Bovenstaande voorbeelden zijn bewonderenswaardig omdat het individu het heft in handen neemt. Een vreemde vermenging van terminologieën ontstaat waarin de semi-idealistische slogan ‘een betere wereld begint bij jezelf’ wordt geassocieerd met de neoliberale ode aan zelfredzaamheid. De neoliberale versie van de zelfredzaamheid is vooral bedoeld om uitkeringen, cultuursubsidies en andersoortige overheidsuitgaven te elimineren, niet om grote industrieën, de opgevoerde huizenmarkt en consumptie te laten verdwijnen. Maar dat kan ook anders.
Een van de interessantste subculturen van het moment die vanuit de individuele keuze opereert is de minimalistische levensstijl. Minimalisten zijn mensen die trachten de consumptiecyclus te doorbreken. Het doel is meestal praktisch: de woonomgeving wordt ontdaan van overbodige objecten. Op talloze websites worden tips gedeeld en wordt het proces in detail gedocumenteerd. Want minimaliseren kan rekenen op onbegrip van de omgeving en gaat vaak gepaard met een psychische strijd. Objecten mogen bekleed zijn met een dikke laag stof, ze blijven omgeven met een symbolische kracht.

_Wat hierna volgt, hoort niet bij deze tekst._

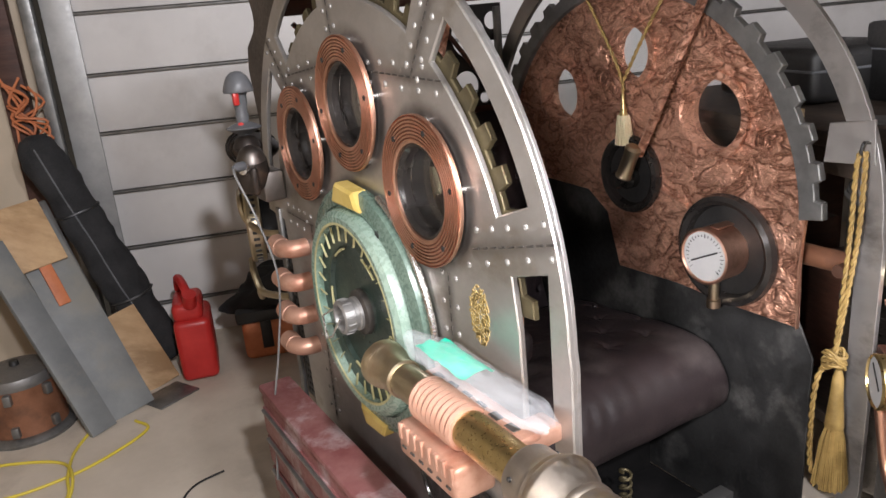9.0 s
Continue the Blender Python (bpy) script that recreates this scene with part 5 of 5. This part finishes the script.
for k in range(9):
    for q, w in ((-0.10, 0.20), (0.13, 0.12)):
        part("print_bar", B(place(3.897, 1.86 + q, 1.50 + 0.075 * k + 0.1 * q), (0.004, w, 0.018), ROOM, 0), RED_DULL, bc)
rng = random.Random(21)
for i in range(12):
    s, d = -1.0 + 0.17 * i, rng.uniform(0.95, 1.1)
    h = rng.uniform(0.06, 0.2)
    solo("parts_bin", B(bpos(s, d, h / 2), (0.13, 0.14, h), ROOM @ Matrix.Rotation(rng.uniform(-0.4, 0.4), 3, "Z"), 0.008), rng.choice((BLACK, GREY_PLASTIC, BLACK, WOOD_DARK)), "dark box of oddments on the bench", "box", "boxes on the bench")

# ---------------------------------------------------------------- things on the floor by the door
can = thing("petrol_can", "red plastic petrol can on the floor by the door", "petrol can", place(-0.75, 2.52, 0))
G0 = Vector((-0.045, 2.62, 0))
GR = Matrix.Rotation(radians(-14), 3, "Z")
part("body", B(G0 + Vector((0, 0, 0.15)), (0.16, 0.28, 0.29), GR, 0.03, 4), RED, can)
part("shoulder", B(G0 + Vector((-0.01, 0.0, 0.325)), (0.13, 0.24, 0.09), GR, 0.03, 4), RED, can)
part("handle", T(spline([G0 + Vector((-0.02, -0.10, 0.35)), G0 + Vector((-0.025, -0.09, 0.43)), G0 + Vector((-0.025, 0.03, 0.45)), G0 + Vector((-0.02, 0.10, 0.38))], 6), 0.02, 10), RED, can)
part("cap", R(G0 + Vector((-0.02, -0.11, 0.36)), G0 + Vector((-0.02, -0.14, 0.42)), 0.03, 18), RED, can)


def lean(name, foot, top, width, thick, material, label, category, roll=0.0):
    """A board that stands on its foot and leans back to its top."""
    foot, top = Vector(foot), Vector(top)
    up = (top - foot).normalized()
    side = Vector((math.cos(radians(roll)), math.sin(radians(roll)), 0))
    side = (side - up * side.dot(up)).normalized()
    m = Matrix((side, side.cross(up) * -1, up)).transposed()
    return solo(name, box(bmesh.new(), (foot + top) / 2, (width, thick, (top - foot).length), m, 0.004, 2), material, label, category)


lean("leaning_board", (-0.395, 2.40, 0.0), (-0.61, 2.80, 0.82), 0.20, 0.022, SLATE, "grey-green painted board leaning by the garage door", "board", 15)
lean("paint_stroke", (-0.535, 2.60, 0.47), (-0.585, 2.69, 0.68), 0.05, 0.004, ORANGE_DULL, "rough orange paint stroke on the leaning board", "paint stroke", 15)
lean("plywood_sheet", (-0.575, 2.665, 0.63), (-0.635, 2.78, 0.88), 0.20, 0.012, WOOD_PALE, "bare plywood piece at the top of the leaning board", "plywood", 15)
lean("dark_plank", (-0.52, 2.31, 0.0), (-0.75, 2.66, 0.76), 0.11, 0.03, SLATE, "dark grey plank leaning by the garage door", "plank", 25)
lean("metal_strip", (-0.355, 2.47, 0.0), (-0.55, 2.86, 0.86), 0.09, 0.012, GALV, "grey sheet strip leaning by the garage door", "metal strip", 15)
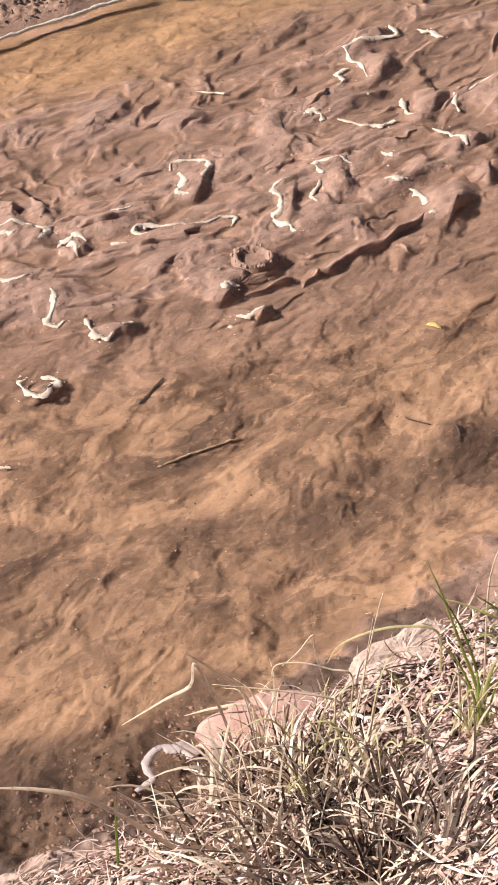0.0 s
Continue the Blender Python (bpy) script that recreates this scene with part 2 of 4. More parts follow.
PINKSTONE = stone_material("pink_sandstone", (0.48, 0.27, 0.225), (0.64, 0.405, 0.345))
LIPSTONE = stone_material("pale_pink_stone", (0.52, 0.36, 0.30), (0.74, 0.58, 0.50))
WHITESTONE = stone_material("pale_limestone", (0.50, 0.39, 0.33), (0.84, 0.74, 0.66))
# pale colour of the strips that stand in for sun glints at mud edges
GLINT = stone_material("foam", (0.56, 0.42, 0.34), (0.85, 0.73, 0.62), 0.5)
SCUM = stone_material("scum", (0.42, 0.33, 0.32), (0.56, 0.46, 0.45), 0.5)
CRUST = mud_material("crusted_mud", (0.30, 0.19, 0.14), (0.46, 0.30, 0.23), (0.18, 0.115, 0.088), (0.46, 0.31, 0.25), (0.50, 0.34, 0.28))


def glass_material():
    m, t, b = material("green_glass")
    c = ramp(t, noise_fac(t, 25.0, 4), (0.35, (0.006, 0.016, 0.007)), (0.65, (0.022, 0.036, 0.012)))
    t.links.new(c, b.inputs["Base Color"])
    b.inputs["Roughness"].default_value = 0.55
    return m


GLASS = glass_material()


# ---- tools ----
def smooth01(v):
    v = np.clip(v, 0, 1)
    return v * v * (3 - 2 * v)


def lattice(ix, iy, seed):
    h = (ix * 374761393 + iy * 668265263 + seed * 1442695041) & 0xFFFFFFFF
    h = ((h ^ (h >> 13)) * 1274126177) & 0xFFFFFFFF
    return ((h ^ (h >> 16)) & 0xFFFFFF) / 0xFFFFFF


def grain(x, y, seed=0):
    """Smooth value noise in 0..1."""
    ix, iy = np.floor(x).astype(np.int64), np.floor(y).astype(np.int64)
    u, v = smooth01(x - ix), smooth01(y - iy)
    a, b = lattice(ix, iy, seed), lattice(ix + 1, iy, seed)
    c, d = lattice(ix, iy + 1, seed), lattice(ix + 1, iy + 1, seed)
    return (a * (1 - u) + b * u) * (1 - v) + (c * (1 - u) + d * u) * v


def fbm(x, y, octaves=4, seed=0, gain=0.5):
    total, amp, s = 0.0, 1.0, 0.0
    for k in range(octaves):
        total = total + amp * grain(x * 2 ** k + 17.3 * k, y * 2 ** k - 9.1 * k, seed + k)
        s += amp
        amp *= gain
    return total / s


def link_mesh(name, verts, faces, mat, parent=None, label="", smooth=True):
    me = bpy.data.meshes.new(name)
    me.from_pydata([tuple(v) for v in verts], [], [tuple(f) for f in faces])
    me.materials.append(mat)
    if smooth:
        me.polygons.foreach_set("use_smooth", [True] * len(me.polygons))
    me.update()
    ob = new(name, me)
    ob.parent = parent
    if label:
        ob["label"] = label
    return ob


def quads_mesh(name, verts, faces, mat, smooth=True):
    """The same for numpy arrays of many quads."""
    me = bpy.data.meshes.new(name)
    me.vertices.add(len(verts))
    me.vertices.foreach_set("co", np.ascontiguousarray(verts, dtype=np.float32).ravel())
    me.loops.add(faces.size)
    me.loops.foreach_set("vertex_index", np.ascontiguousarray(faces, dtype=np.int32).ravel())
    me.polygons.add(len(faces))
    me.polygons.foreach_set("loop_start", np.arange(0, faces.size, 4, dtype=np.int32))
    me.polygons.foreach_set("use_smooth", np.full(len(faces), smooth))
    me.materials.append(mat)
    me.update(calc_edges=True)
    return new(name, me)


def curve_points(pts, steps):
    """A smooth line through the points."""
    p = [Vector(q) for q in pts]
    p = [p[0] * 2 - p[1], *p, p[-1] * 2 - p[-2]]
    out = []
    for i in range(1, len(p) - 2):
        for k in range(steps):
            t = k / steps
            out.append(0.5 * (2 * p[i] + (p[i + 1] - p[i - 1]) * t + (2 * p[i - 1] - 5 * p[i] + 4 * p[i + 1] - p[i + 2]) * t * t
                              + (3 * p[i] - p[i - 1] - 3 * p[i + 1] + p[i + 2]) * t ** 3))
    return [*out, p[-2]]


def tube(pts, radii, sides=7, flat=1.0):
    """Verts and faces of a closed tube along a line; flat squeezes it downwards."""
    verts, faces = [], []
    for i, c in enumerate(pts):
        a = (pts[min(i + 3, len(pts) - 1)] - pts[max(i - 3, 0)]).normalized()
        w = a.cross(Vector((0, 0, 1)))
        w = w.normalized() if w.length > 0.05 else Vector((1, 0, 0))
        u = w.cross(a)
        for k in range(sides):
            g = 2 * math.pi * k / sides
            verts.append(c + w * (math.cos(g) * radii[i]) + u * (math.sin(g) * radii[i] * flat))
    n = len(pts)
    for i in range(n - 1):
        for k in range(sides):
            j = (k + 1) % sides
            faces.append((i * sides + k, i * sides + j, (i + 1) * sides + j, (i + 1) * sides + k))
    faces.append(tuple(range(sides - 1, -1, -1)))
    faces.append(tuple((n - 1) * sides + k for k in range(sides)))
    return verts, faces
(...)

De investering van psychische energie in consumptie vergaat meestal niet zonder innerlijke worsteling.
De keuze voor een minimalistische levensstijl kan om verschillende reden gemaakt worden: van eenvoudig een huis schoon kunnen houden, tot het verdwijnen van financiële stress omdat een geïdealiseerde levensstijl niet meer hoeft te worden nagejaagd. Samengevat gaat het om een ontsnapping aan het exces in de cultuur. Voorlopig zal de globale financieringsindustrie ongeremd een maximalisering van winst blijven nastreven.
De minimalistische levensstijl vormt samen met de populaire zelfvoorziening van energie en voedsel, ruilmodellen en de experimenten met digitale valuta een experimenteel netwerk waarin het individu zichzelf op diverse manieren kan positioneren. Men voorspelt tegenwoordig financiële zeepbellen in staatsobligaties, vastgoed, China en fossiele energie, die ongetwijfeld samenklitten tot een heel stelsel van zeepbellen. Een leven zonder groei vormt daarentegen een individueel laboratorium van een leven dat is voorbereid op deze onvoorspelbare nieuwe economische realiteit.